Troika talks with Greece enter critical phase

Public sector cuts prove stumbling block as Athens pleads for more time

Greece is required to move 12,500 civil servants into a “mobility scheme”, which would require workers to be either transferred or dismissed within a year, but the government has consistently said it needs more time.    Photograph: Yorgos Karahalis/Reuters

Greece is required to move 12,500 civil servants into a “mobility scheme”, which would require workers to be either transferred or dismissed within a year, but the government has consistently said it needs more time. Photograph: Yorgos Karahalis/Reuters

Fri, Jul 5, 2013, 01:00


Negotiations between Greek authorities and the troika of EU/ECB/IMF lenders intensified yesterday in Athens on cuts to the public sector workforce, as Greece struggled to implement the terms of its second EU-IMF programme.

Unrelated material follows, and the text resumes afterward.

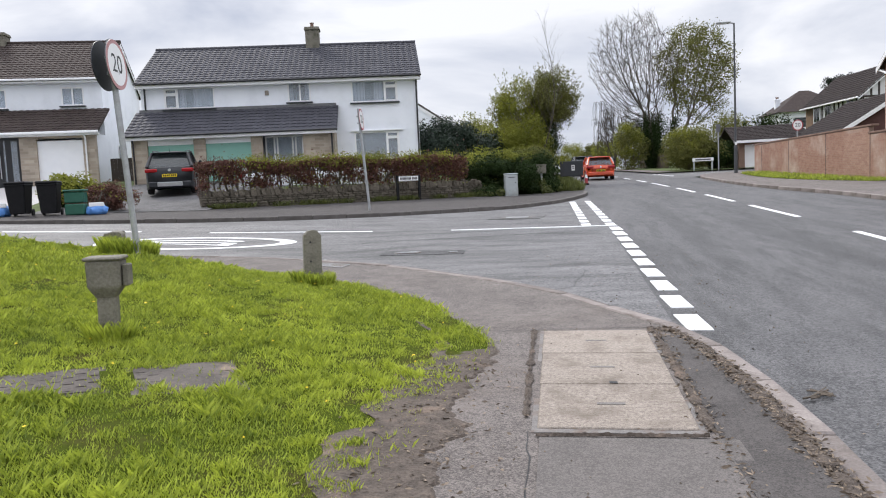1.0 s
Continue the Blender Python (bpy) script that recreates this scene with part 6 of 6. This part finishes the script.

Euro zone finance ministers are due to give the political sign-off to the latest tranche of aid to Greece on Monday, but troika officials have yet to complete the latest programme review as discussions stall over the issue of public sector numbers.

Greece is required to move 12,500 civil servants into a “mobility scheme”, which would require workers to be either transferred or dismissed within a year, but the government has consistently said it needs more time.


Search for deal
An EU source told The Irish Times that negotiators were working “around the clock” in Athens in a move to secure a deal, but warned there was “still some way to go.”

The political difficulties involved in implementing austerity measures have been laid bare this week in Greece and in Portugal, raising fears that the euro zone crisis could be reignited after 10 months of relative calm.


Bond yields
The decision this week by two senior Portuguese ministers to resign in protest at austerity measures sent Portuguese bond yields soaring to their highest level in 18 months on Wednesday.

However, markets calmed somewhat yesterday, with 10-year government bond yields retreating back below 8 per cent, amid signs that the Portuguese prime minister would salvage the country’s coalition government.

There are fears that a government collapse in Portugal could delay the implementation of the terms of its €78 billion bailout.

The Mediterranean country followed Greece and Ireland to become the third country to seek and IMF-EU bailout in April 2011, and is due to exit the programme in the middle of next year.

Like Ireland it has made a tentative return to private market funding, issuing its first 10-year bonds since entering the programme in May.


‘Safe hands’
Speaking following the European Central Bank’s monthly rate setting meeting in Frankfurt yesterday, ECB head Mario Draghi appeared to play down the political difficulties in Portugal, welcoming the appointment of the country’s new finance minister.

Mr Draghi said he had been “reassured” by the appointment of the treasury secretary Maria Luis Albuquerque as a successor to former finance minister Vitor Gaspar, who resigned this week. “From this point of view, Portugal is in safe hands, “ he said.

Mr Draghi also implied that Portugal would not be eligible for the ECB’s bond-buying programme in the near future.

“You know what the conditions are,” he said when asked whether Portugal might benefit from the programme, known as Outright Monetary Transactions (OMT). The ECB head has previously said that countries must be in receipt of private market funding, and regularly issuing debt, in order to qualify for OMT.